> Information provided:
####

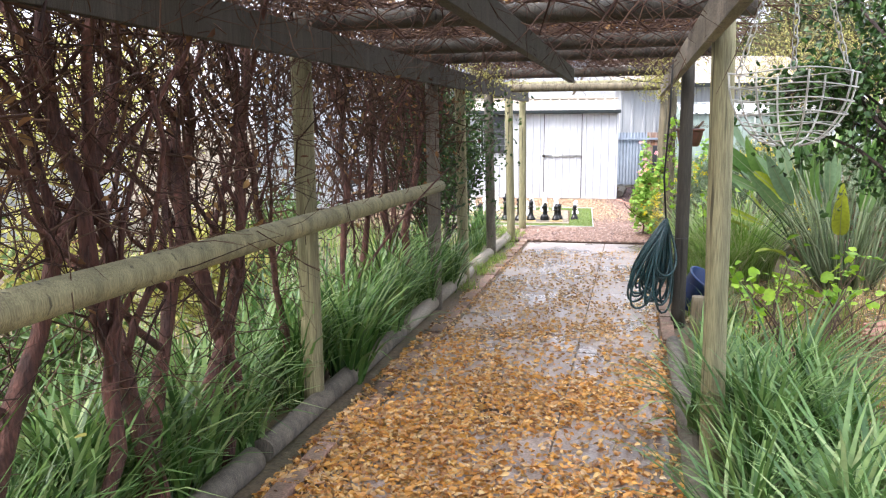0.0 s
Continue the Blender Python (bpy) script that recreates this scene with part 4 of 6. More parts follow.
def build_bench():
    b = empty("garden_bench", (-4.2, 14.06, 0), "black iron garden bench with scrollwork back and timber slats", "bench", rz=90)
    L = 1.26
    for x in (0.03, L - 0.03):
        s = part("side_frame", tube(bmesh.new(), [(x, -0.60, 0.0), (x, -0.53, 0.2), (x, -0.50, 0.385)], 0.018, 8), M_black_metal, b)
        part("back_leg", tube(bmesh.new(), [(x, 0.06, 0.0), (x, 0.03, 0.2), (x, 0.0, 0.38), (x, 0.05, 0.60), (x, 0.125, 0.885)], 0.022, 8), M_black_metal, b)
        part("stretcher", tube(bmesh.new(), [(x, 0.035, 0.13), (x, -0.55, 0.13)], 0.015, 8), M_black_metal, b)
        part("seat_rail", tube(bmesh.new(), [(x, 0.0, 0.365), (x, -0.5, 0.365)], 0.014, 8), M_black_metal, b)
        part("arm_rest", tube(bmesh.new(), [(x, 0.065, 0.64), (x, -0.15, 0.655), (x, -0.38, 0.65), (x, -0.47, 0.61), (x, -0.505, 0.53), (x, -0.50, 0.385)], [0.013, 0.018, 0.02, 0.02, 0.018, 0.016], 8), M_black_metal, b)
        part("brace", tube(bmesh.new(), [(x, -0.1, 0.36), (x + (0.10 if x < 0.5 else -0.10), -0.2, 0.2), (x, -0.22, 0.14)], 0.006, 6), M_black_metal, b)
    for i in range(5):
        y = -0.49 + i * 0.105
        part("seat_slat", boxed(0.0, y, 0.382, L, y + 0.082, 0.402, 0.006), M_slat, b, "oiled hardwood slat")
    tilt = pose(0, 0.036, 0.545, -14.5) @ Matrix.Diagonal((1, 1, 1.2, 1))
    back = part("backrest", bmesh.new(), M_black_metal, b, "black cast-iron scrollwork backrest")
    back.matrix_basis = tilt
    top = [(x, 0, 0.27 + 0.07 * math.sin(math.pi * x / L)) for x in np.linspace(0.03, L - 0.03, 15)]
    part("top_rail", tube(bmesh.new(), top, 0.016, 8), M_black_metal, back)
    part("bottom_rail", tube(bmesh.new(), [(0.03, 0, -0.03), (L - 0.03, 0, -0.03)], 0.014, 8), M_black_metal, back)
    bm = bmesh.new()
    for k in range(4):
        w = (L - 0.12) / 4
        cx = 0.06 + (k + 0.5) * w
        rise = 0.07 * math.sin(math.pi * cx / L)
        for sx in (-1, 1):
            def turn(a):
                return a if sx > 0 else math.pi - a
            for ox, oz, r, a, t in ((0.070, 0.052, 0.062, 2.8, 1.5), (0.066, 0.185, 0.060, -2.6, -1.5), (0.118, 0.122, 0.030, 2.4, 1.3), (0.030, 0.118, 0.030, 0.6, -1.3), (0.026, 0.232 + rise * 0.5, 0.026, 2.0, 1.2), (0.112, 0.232 + rise * 0.5, 0.026, 1.0, -1.2), (0.022, 0.012, 0.022, 2.6, 1.2)):
                tube(bm, spiral(cx + sx * ox, oz, r, r * 0.22, turn(a), t * sx), 0.0075, 5)
            tube(bm, [(cx, 0, -0.025), (cx + sx * 0.012, 0, 0.05), (cx + sx * 0.045, 0, 0.12), (cx + sx * 0.10, 0, 0.185), (cx + sx * 0.135, 0, 0.26 + rise)], [0.010, 0.009, 0.008, 0.007, 0.006], 5)
    part("scrollwork", bm, M_black_metal, back)
    me = back.data
    bm2 = boxed(0.03, -0.006, -0.035, L - 0.03, 0.006, -0.025)
    bm2.to_mesh(me)
    bm2.free()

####

> Exercise directions: Every line of text is to be repeated exactly; pictures are left out.

> Task solution:
0.0 s
Continue the Blender Python (bpy) script that recreates this scene with part 4 of 6. More parts follow.
def build_bench():
    b = empty("garden_bench", (-4.2, 14.06, 0), "black iron garden bench with scrollwork back and timber slats", "bench", rz=90)
    L = 1.26
    for x in (0.03, L - 0.03):
        s = part("side_frame", tube(bmesh.new(), [(x, -0.60, 0.0), (x, -0.53, 0.2), (x, -0.50, 0.385)], 0.018, 8), M_black_metal, b)
        part("back_leg", tube(bmesh.new(), [(x, 0.06, 0.0), (x, 0.03, 0.2), (x, 0.0, 0.38), (x, 0.05, 0.60), (x, 0.125, 0.885)], 0.022, 8), M_black_metal, b)
        part("stretcher", tube(bmesh.new(), [(x, 0.035, 0.13), (x, -0.55, 0.13)], 0.015, 8), M_black_metal, b)
        part("seat_rail", tube(bmesh.new(), [(x, 0.0, 0.365), (x, -0.5, 0.365)], 0.014, 8), M_black_metal, b)
        part("arm_rest", tube(bmesh.new(), [(x, 0.065, 0.64), (x, -0.15, 0.655), (x, -0.38, 0.65), (x, -0.47, 0.61), (x, -0.505, 0.53), (x, -0.50, 0.385)], [0.013, 0.018, 0.02, 0.02, 0.018, 0.016], 8), M_black_metal, b)
        part("brace", tube(bmesh.new(), [(x, -0.1, 0.36), (x + (0.10 if x < 0.5 else -0.10), -0.2, 0.2), (x, -0.22, 0.14)], 0.006, 6), M_black_metal, b)
    for i in range(5):
        y = -0.49 + i * 0.105
        part("seat_slat", boxed(0.0, y, 0.382, L, y + 0.082, 0.402, 0.006), M_slat, b, "oiled hardwood slat")
    tilt = pose(0, 0.036, 0.545, -14.5) @ Matrix.Diagonal((1, 1, 1.2, 1))
    back = part("backrest", bmesh.new(), M_black_metal, b, "black cast-iron scrollwork backrest")
    back.matrix_basis = tilt
    top = [(x, 0, 0.27 + 0.07 * math.sin(math.pi * x / L)) for x in np.linspace(0.03, L - 0.03, 15)]
    part("top_rail", tube(bmesh.new(), top, 0.016, 8), M_black_metal, back)
    part("bottom_rail", tube(bmesh.new(), [(0.03, 0, -0.03), (L - 0.03, 0, -0.03)], 0.014, 8), M_black_metal, back)
    bm = bmesh.new()
    for k in range(4):
        w = (L - 0.12) / 4
        cx = 0.06 + (k + 0.5) * w
        rise = 0.07 * math.sin(math.pi * cx / L)
        for sx in (-1, 1):
            def turn(a):
                return a if sx > 0 else math.pi - a
            for ox, oz, r, a, t in ((0.070, 0.052, 0.062, 2.8, 1.5), (0.066, 0.185, 0.060, -2.6, -1.5), (0.118, 0.122, 0.030, 2.4, 1.3), (0.030, 0.118, 0.030, 0.6, -1.3), (0.026, 0.232 + rise * 0.5, 0.026, 2.0, 1.2), (0.112, 0.232 + rise * 0.5, 0.026, 1.0, -1.2), (0.022, 0.012, 0.022, 2.6, 1.2)):
                tube(bm, spiral(cx + sx * ox, oz, r, r * 0.22, turn(a), t * sx), 0.0075, 5)
            tube(bm, [(cx, 0, -0.025), (cx + sx * 0.012, 0, 0.05), (cx + sx * 0.045, 0, 0.12), (cx + sx * 0.10, 0, 0.185), (cx + sx * 0.135, 0, 0.26 + rise)], [0.010, 0.009, 0.008, 0.007, 0.006], 5)
    part("scrollwork", bm, M_black_metal, back)
    me = back.data
    bm2 = boxed(0.03, -0.006, -0.035, L - 0.03, 0.006, -0.025)
    bm2.to_mesh(me)
    bm2.free()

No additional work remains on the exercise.